**PROBLEM DETAILS**
Go through the records from the first line and retype each one exactly, stopping once the line with "what is given" is done. Pictures are left out.

**LISTED RECORDS**

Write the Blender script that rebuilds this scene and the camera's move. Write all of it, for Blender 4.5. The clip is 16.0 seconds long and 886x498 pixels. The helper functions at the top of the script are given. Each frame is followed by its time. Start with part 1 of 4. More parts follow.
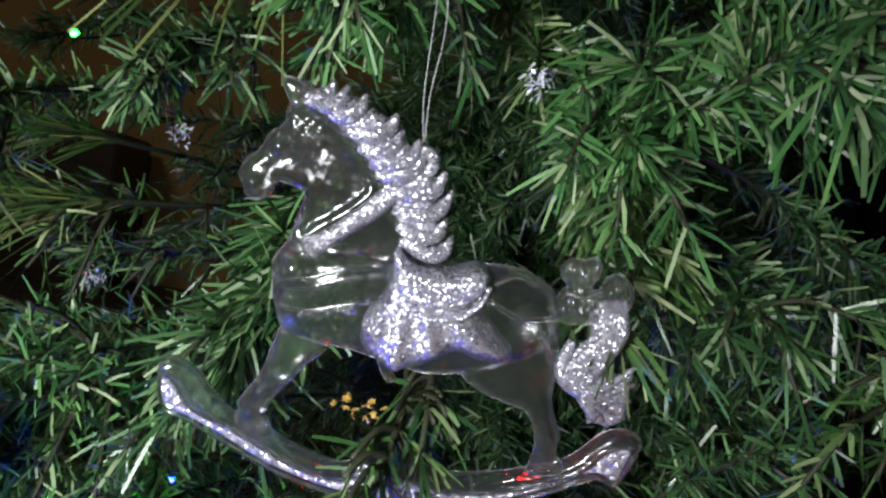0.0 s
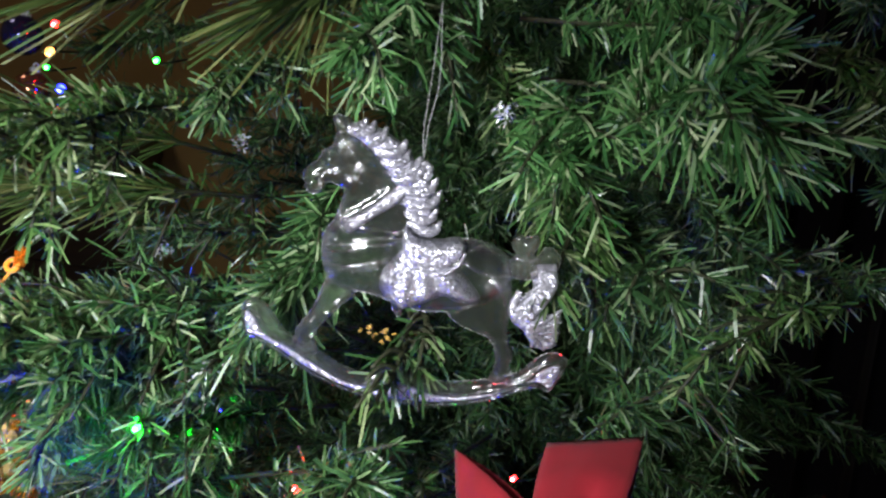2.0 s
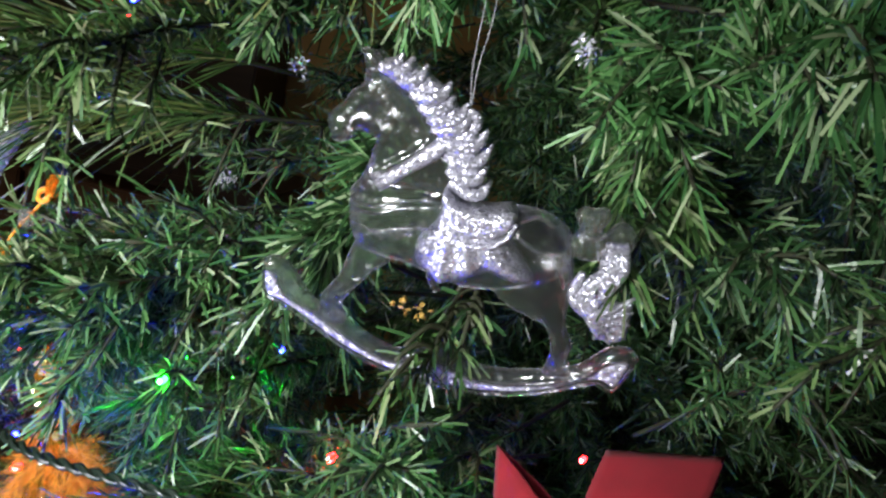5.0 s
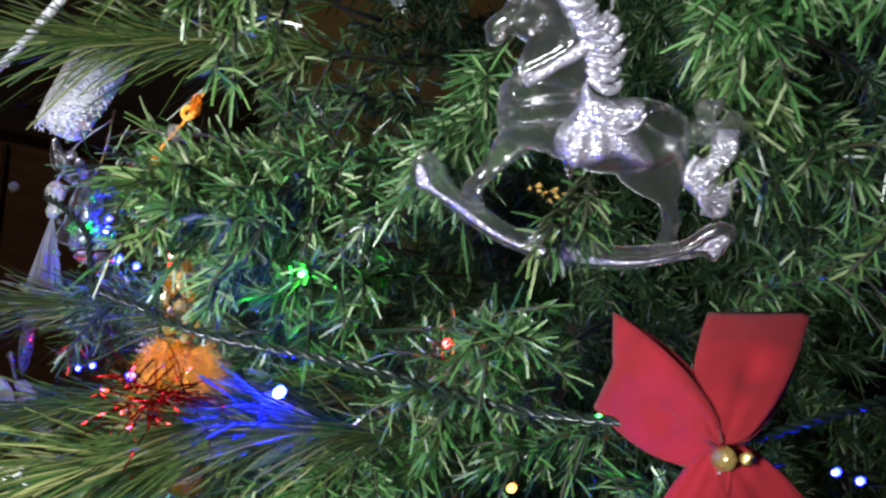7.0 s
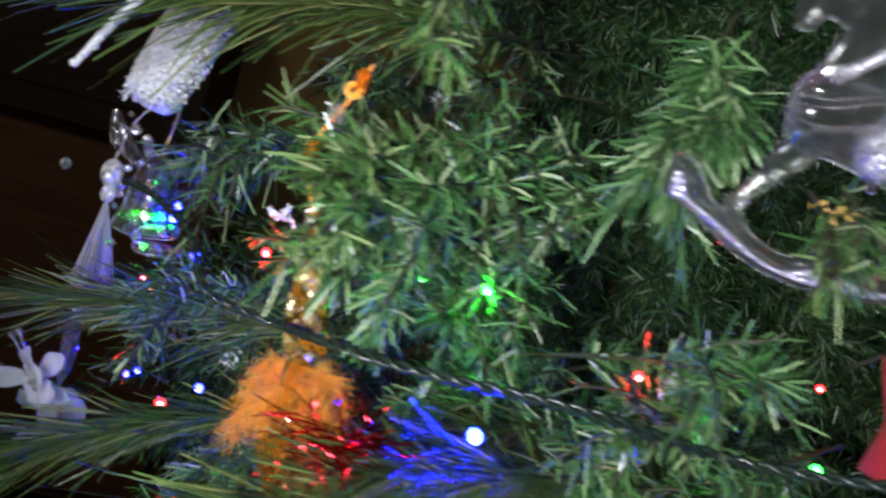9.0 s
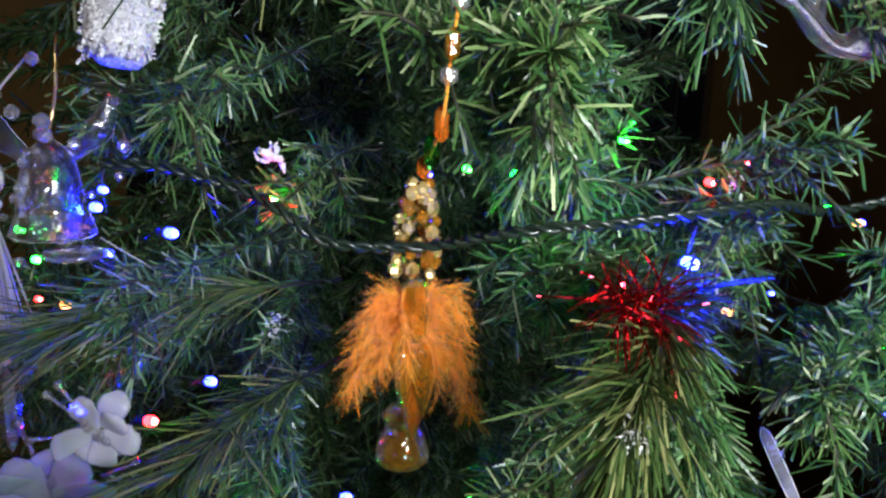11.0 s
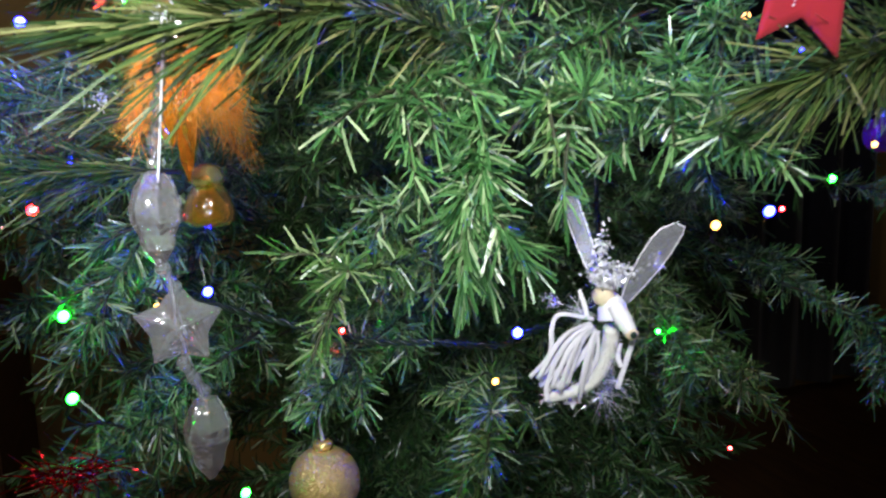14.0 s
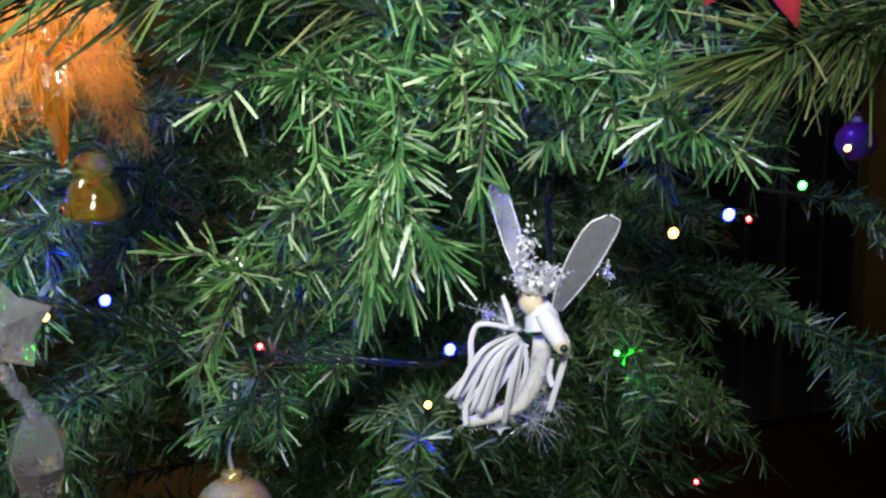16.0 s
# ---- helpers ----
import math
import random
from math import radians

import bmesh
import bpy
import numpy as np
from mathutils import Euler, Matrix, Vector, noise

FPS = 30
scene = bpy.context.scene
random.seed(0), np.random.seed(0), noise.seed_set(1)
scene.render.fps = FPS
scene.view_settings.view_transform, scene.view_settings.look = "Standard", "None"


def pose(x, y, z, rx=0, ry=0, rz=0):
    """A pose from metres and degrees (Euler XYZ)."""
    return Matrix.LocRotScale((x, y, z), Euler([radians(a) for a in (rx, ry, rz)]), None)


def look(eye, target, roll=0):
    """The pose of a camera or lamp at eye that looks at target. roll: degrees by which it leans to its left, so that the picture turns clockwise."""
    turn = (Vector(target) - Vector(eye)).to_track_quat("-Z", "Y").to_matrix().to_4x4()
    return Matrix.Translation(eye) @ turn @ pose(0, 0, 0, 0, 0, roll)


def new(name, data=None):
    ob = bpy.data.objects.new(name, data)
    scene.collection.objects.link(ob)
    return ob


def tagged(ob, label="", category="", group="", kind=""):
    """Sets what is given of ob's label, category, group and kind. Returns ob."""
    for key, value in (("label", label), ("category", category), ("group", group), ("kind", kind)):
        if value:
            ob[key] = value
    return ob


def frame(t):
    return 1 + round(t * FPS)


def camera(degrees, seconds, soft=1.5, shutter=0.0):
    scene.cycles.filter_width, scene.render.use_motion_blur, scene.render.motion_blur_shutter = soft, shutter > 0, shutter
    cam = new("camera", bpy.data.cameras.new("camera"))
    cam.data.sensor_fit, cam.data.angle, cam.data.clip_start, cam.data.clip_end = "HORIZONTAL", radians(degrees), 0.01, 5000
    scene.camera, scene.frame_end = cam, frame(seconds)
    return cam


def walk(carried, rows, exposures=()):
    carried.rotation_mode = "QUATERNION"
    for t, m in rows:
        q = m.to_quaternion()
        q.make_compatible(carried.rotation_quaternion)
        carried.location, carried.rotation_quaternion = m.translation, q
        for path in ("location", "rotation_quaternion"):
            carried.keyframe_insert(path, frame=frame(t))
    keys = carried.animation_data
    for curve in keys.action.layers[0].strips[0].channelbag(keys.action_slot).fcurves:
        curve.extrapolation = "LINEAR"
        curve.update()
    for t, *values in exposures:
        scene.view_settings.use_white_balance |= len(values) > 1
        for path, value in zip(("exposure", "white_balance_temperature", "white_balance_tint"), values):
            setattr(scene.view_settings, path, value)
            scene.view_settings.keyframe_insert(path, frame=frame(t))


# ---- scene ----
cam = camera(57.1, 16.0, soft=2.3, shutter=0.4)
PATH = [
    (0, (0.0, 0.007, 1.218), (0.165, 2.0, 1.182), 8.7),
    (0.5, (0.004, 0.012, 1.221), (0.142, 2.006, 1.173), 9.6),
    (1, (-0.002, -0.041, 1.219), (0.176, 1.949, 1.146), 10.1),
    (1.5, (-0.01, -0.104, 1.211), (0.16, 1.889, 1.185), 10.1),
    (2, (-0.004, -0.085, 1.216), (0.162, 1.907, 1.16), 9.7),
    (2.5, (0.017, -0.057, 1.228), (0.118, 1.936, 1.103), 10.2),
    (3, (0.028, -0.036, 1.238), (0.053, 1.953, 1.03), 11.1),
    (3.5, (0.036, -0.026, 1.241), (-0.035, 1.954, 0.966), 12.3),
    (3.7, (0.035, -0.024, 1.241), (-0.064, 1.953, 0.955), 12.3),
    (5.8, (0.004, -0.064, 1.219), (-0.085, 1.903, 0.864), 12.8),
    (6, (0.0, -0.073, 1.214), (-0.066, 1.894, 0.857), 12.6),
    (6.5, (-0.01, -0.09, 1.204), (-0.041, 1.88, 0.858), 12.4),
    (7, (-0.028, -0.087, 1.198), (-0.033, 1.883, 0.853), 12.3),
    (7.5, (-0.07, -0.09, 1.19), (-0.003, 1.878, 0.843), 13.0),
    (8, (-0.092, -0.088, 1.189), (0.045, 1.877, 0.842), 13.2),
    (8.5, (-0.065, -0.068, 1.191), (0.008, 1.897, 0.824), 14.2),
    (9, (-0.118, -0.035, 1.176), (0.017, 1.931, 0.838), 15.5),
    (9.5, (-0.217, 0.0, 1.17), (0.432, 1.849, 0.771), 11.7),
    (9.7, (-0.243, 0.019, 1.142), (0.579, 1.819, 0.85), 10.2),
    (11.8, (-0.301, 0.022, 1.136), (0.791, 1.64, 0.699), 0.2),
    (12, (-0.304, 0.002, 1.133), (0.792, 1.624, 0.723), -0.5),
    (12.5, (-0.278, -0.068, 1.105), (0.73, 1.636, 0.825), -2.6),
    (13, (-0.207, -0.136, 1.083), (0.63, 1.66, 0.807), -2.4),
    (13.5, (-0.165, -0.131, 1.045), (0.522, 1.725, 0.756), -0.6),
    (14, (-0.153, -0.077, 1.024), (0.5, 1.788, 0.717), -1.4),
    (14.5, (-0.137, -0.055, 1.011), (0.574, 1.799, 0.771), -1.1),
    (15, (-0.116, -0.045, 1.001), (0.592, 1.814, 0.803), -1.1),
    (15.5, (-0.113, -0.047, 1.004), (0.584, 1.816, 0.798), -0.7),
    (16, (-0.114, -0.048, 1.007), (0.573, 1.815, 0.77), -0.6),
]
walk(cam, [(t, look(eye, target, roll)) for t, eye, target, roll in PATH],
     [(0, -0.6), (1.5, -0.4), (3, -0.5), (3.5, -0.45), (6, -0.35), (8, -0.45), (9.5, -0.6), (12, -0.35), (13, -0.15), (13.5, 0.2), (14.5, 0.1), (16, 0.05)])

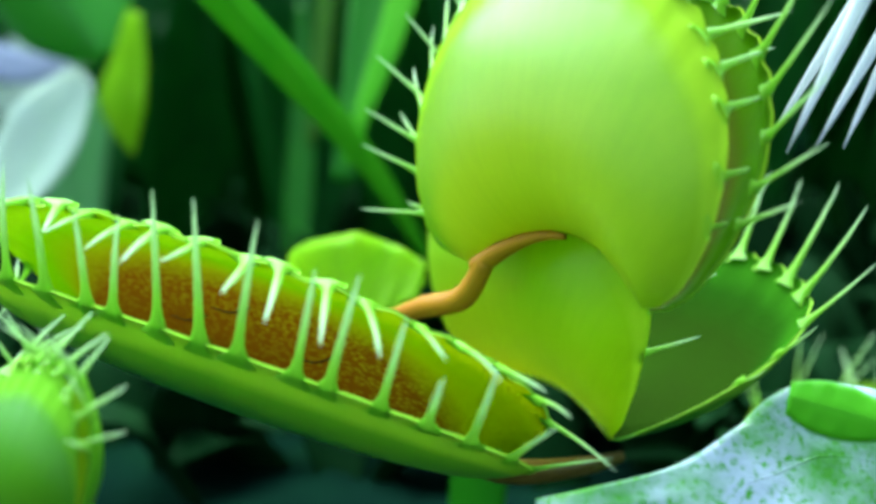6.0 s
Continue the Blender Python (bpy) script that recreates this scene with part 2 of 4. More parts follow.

**FINAL RESULT**
Write the Blender script that rebuilds this scene and the camera's move. Write all of it, for Blender 4.5. The clip is 16.0 seconds long and 886x498 pixels. The helper functions at the top of the script are given. Each frame is followed by its time. Start with part 1 of 4. More parts follow.
0.0 s
2.0 s
5.0 s
7.0 s
9.0 s
11.0 s
14.0 s
16.0 s
# ---- helpers ----
import math
import random
from math import radians

import bmesh
import bpy
import numpy as np
from mathutils import Euler, Matrix, Vector, noise

FPS = 30
scene = bpy.context.scene
random.seed(0), np.random.seed(0), noise.seed_set(1)
scene.render.fps = FPS
scene.view_settings.view_transform, scene.view_settings.look = "Standard", "None"


def pose(x, y, z, rx=0, ry=0, rz=0):
    """A pose from metres and degrees (Euler XYZ)."""
    return Matrix.LocRotScale((x, y, z), Euler([radians(a) for a in (rx, ry, rz)]), None)


def look(eye, target, roll=0):
    """The pose of a camera or lamp at eye that looks at target. roll: degrees by which it leans to its left, so that the picture turns clockwise."""
    turn = (Vector(target) - Vector(eye)).to_track_quat("-Z", "Y").to_matrix().to_4x4()
    return Matrix.Translation(eye) @ turn @ pose(0, 0, 0, 0, 0, roll)


def new(name, data=None):
    ob = bpy.data.objects.new(name, data)
    scene.collection.objects.link(ob)
    return ob


def tagged(ob, label="", category="", group="", kind=""):
    """Sets what is given of ob's label, category, group and kind. Returns ob."""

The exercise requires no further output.